How to be an appreciative listener

S70_07_07_07_4197-300x224The way we ask questions determines what we find. In fact, the very first question we ask begins the listening process.  So there’s a big responsibility in asking questions that invite responses that keep us engaged and interested and result in what it is we are seeking to learn about.  Moreover, in the process, when done really well, both inquirer and responder are likely to learn something new about the situation and each other.  That, we call a generative or developmental conversation.

First question is a choice point

The first question provides a choice point and influences what follows.  It also impacts the quality of the relationship.  The first question you ask can open people up or shut them down.  Many managers/leaders complain that their people have nothing to say.  They express frustration that in meetings when they ask questions or ask for input their people say nothing.  “They’ve got nothing to contribute”.

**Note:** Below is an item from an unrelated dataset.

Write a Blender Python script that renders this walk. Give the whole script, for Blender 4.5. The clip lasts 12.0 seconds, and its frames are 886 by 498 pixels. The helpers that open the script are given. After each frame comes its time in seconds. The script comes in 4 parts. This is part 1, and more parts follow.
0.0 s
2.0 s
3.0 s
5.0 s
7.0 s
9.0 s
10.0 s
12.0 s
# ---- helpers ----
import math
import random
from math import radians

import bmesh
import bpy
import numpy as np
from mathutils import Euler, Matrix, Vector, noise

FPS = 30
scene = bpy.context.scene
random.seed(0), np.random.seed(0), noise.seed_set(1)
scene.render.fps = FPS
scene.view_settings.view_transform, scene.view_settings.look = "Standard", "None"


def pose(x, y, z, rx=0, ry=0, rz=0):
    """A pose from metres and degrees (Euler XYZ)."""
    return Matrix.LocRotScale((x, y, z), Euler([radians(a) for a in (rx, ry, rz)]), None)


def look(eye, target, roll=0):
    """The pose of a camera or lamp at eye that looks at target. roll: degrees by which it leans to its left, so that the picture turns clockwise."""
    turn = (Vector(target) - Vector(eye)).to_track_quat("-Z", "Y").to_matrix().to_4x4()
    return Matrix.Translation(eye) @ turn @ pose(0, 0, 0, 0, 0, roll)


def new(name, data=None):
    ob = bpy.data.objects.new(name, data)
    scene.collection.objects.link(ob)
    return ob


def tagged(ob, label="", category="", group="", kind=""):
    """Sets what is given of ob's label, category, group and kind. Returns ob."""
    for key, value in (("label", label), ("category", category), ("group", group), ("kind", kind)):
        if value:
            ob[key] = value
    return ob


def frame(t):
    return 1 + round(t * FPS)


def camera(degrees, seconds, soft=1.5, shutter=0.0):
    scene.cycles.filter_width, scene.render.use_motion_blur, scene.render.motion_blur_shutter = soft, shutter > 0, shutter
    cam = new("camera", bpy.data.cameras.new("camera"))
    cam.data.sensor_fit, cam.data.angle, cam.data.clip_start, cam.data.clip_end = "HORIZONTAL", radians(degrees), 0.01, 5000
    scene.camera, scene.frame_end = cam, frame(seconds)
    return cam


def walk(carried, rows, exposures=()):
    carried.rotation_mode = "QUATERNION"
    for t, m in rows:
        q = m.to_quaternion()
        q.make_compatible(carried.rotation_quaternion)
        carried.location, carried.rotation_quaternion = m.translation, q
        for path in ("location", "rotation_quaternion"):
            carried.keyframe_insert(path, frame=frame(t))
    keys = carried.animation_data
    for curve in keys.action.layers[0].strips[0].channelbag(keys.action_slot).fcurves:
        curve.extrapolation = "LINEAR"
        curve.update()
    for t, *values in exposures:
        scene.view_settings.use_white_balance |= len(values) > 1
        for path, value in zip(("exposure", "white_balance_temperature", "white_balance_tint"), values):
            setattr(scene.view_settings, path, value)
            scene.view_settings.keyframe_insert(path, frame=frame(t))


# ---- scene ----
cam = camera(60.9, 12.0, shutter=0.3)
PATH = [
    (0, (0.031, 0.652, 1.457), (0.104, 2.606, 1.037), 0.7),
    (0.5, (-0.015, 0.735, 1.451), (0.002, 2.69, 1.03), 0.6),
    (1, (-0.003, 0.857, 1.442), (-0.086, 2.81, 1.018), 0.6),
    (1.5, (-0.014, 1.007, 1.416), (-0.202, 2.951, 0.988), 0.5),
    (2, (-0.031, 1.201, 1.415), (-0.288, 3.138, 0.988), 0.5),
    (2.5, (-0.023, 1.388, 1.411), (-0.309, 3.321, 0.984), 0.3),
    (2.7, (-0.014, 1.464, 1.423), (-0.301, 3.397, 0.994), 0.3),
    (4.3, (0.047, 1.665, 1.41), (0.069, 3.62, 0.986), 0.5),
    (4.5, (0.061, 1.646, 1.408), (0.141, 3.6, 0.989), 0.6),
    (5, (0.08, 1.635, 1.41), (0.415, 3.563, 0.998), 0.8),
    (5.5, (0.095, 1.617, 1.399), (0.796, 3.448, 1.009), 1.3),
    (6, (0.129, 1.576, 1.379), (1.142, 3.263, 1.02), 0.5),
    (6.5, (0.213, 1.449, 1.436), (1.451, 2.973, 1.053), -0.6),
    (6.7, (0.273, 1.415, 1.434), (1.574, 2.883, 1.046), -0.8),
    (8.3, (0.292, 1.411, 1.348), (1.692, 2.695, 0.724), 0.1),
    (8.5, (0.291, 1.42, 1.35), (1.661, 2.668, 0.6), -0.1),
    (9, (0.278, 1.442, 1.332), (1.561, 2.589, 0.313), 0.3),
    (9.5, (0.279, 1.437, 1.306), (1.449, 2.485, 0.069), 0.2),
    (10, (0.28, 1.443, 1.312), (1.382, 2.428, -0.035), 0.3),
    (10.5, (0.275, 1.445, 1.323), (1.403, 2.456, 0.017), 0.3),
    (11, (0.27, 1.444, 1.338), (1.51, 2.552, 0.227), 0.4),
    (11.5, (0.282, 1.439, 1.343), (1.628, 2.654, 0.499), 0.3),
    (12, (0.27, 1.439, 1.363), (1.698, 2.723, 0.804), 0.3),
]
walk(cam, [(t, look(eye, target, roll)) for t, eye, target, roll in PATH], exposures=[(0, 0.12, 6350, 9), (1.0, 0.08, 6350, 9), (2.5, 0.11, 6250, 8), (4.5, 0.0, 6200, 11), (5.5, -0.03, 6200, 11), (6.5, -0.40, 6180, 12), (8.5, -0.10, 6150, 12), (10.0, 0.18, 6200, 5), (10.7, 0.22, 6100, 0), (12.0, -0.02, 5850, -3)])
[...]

I’ve heard the same from parents, who try to engage with their kids.  “I try to have a conversation with them. They’ve got nothing to say.”

Recognizing your own mental and emotional state

Consider your own mental and emotional state, and your intention when you begin to engage with others.  If you are in a state of genuine curiosity and are authentic in your intention to truly listen and be present to them, you will be ready to listen and be open to what is shared.  Remember a time when you were in love, having a romantic dinner with your loved one and how present you were for each other. Remember how you listened with real vested interest and an open heart, hanging off every word.  Very different from having a rushed dinner with your spouse when all you want is to get up from the table and get on with the next activity, and little patience to listen.

Question techniques

When I learnt about question techniques in school, I learnt the difference between closed questions and open questions. Both are good and useful for different purposes.

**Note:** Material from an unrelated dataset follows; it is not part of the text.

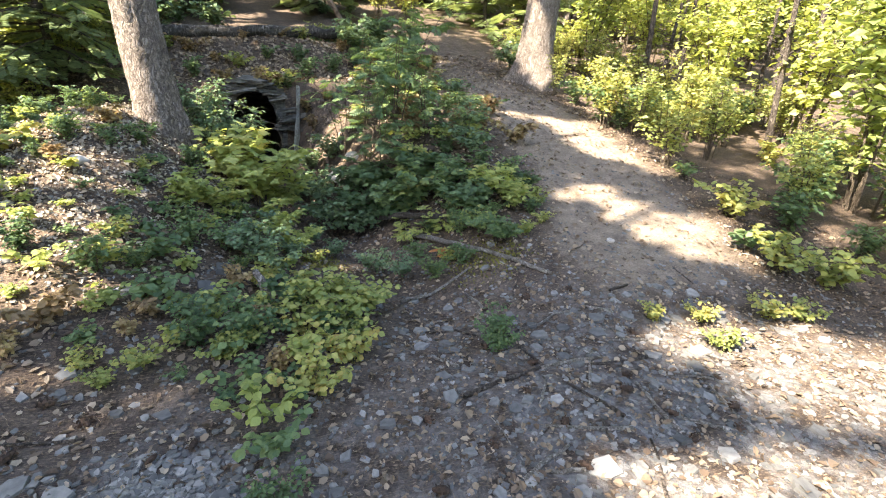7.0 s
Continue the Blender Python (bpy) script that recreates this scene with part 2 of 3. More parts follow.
def land(x, y):
    yy = min(y, 60.0)
    rise = 0.19 * max(0.0, yy - 3.2) + 0.06 * max(0.0, yy - 10.0)
    off = 0.5 + 0.42 * math.exp(-((y - 5.7) / 1.1) ** 2)
    w = max(sig((x - axis_x(min(y, 9.5)) - off) / (0.18 if y < 6.3 else 0.26)), sig((y - 8.95) / 0.06)) * sig((x + 3.0) / 0.9)
    s = 2.2 if y < 6.6 else 3.2
    mound = 0.95 * math.exp(-((x + 0.45) / (1.0 if x > -0.45 else 1.4)) ** 2 - ((y - 6.6) / s) ** 2)
    c = math.exp(-((x - axis_x(y)) / 0.6) ** 2) * sig((y - 3.6) / 0.25) * sig((14 - y) / 0.5)
    low = mound - c * (0.13 + 0.075 * (y - 4.0)) - 0.12 * max(0.0, min(12.0, -x - 2.5))
    berm = 0.36 * math.exp(-((y - 10.45) / 0.55) ** 2) * sig((x + 2.2) / 0.3) * sig((2.6 - x) / 0.3)
    return w * rise + (1 - w) * low + berm


def path_mid(y):
    ys = (-40, 0.0, 2.5, 4.0, 6.0, 8.0, 10.0, 13.0, 17.0, 60)
    xs = (2.0, 3.0, 3.6, 3.9, 4.5, 4.75, 4.5, 5.6, 6.5, 10)
    return float(np.interp(y, ys, xs))


def on_path(x, y):
    wide = 0.74 + 0.12 * noise.noise((x * 0.9, y * 1.7, 4)) if y > 3 else 1.2
    # beyond y 8.6 the path fades to dark soil colour, in place of shade
    return sig((wide - abs(x - path_mid(y))) / 0.13) * sig((y - 3.6) / 0.25) * (0.3 + 0.7 * sig((8.6 - y) / 0.7))


def slaty(x, y):
    a = math.exp(-((x - 0.55) / 0.42) ** 2 - ((y - 2.6) / 0.45) ** 2)
    b = math.exp(-((x - 2.6) / 1.4) ** 2 - ((y - 2.4) / 1.2) ** 2)
    return min(1.0, a + b)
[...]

Closed questions usually result in a “yes” or “no” response. For example,

  • Q: “Do you like the new format?”  A: “Yes.”

Open questions allow for a more open-ended response that provides more information. Remember, we were taught to use the question words: who where, when , how why and what to find out more.

  • Q: ” What do you like about the new format?”  A: “I like that it’s easier to follow, and….”

Question crafting

You can even shape the conversation or inquiry further by how we craft the question. The question can be deficit-based:

  • “What weaknesses do you see in the new format?”

Or it can be appreciative-based:

  • “What strengths do you see in new format?”

The direction of a question

Therefore, it’s important to become more conscious of where you want to take the responder with your question.  What you focus on grows.  You can focus on the deficits and weaknesses of a system, and we seem to do that by default.   And, you can  focus on solutions, possibilities, excitements by asking questions that provide opportunities for expansive thinking, thereby encouraging others to open up.

Through our questions we have the power to shape our conversations and relationships at home, in school, at work, in the media, in world politics.   If we want to become more appreciative listeners, it helps to remind ourselves that it starts with the first questions we ask.

  • We live in a world our questions create.
  • Our questions determine the results we find.
  • The more positive our question, the more it will create the possible.
  • Our questions create movement and change

Appreciative inquiry facilitates our becoming appreciative listeners

How do you become a more appreciative listener?  You pay attention to the quality of your questions,  you stay in the state of appreciative inquiry and you sit back, listen and experience the difference.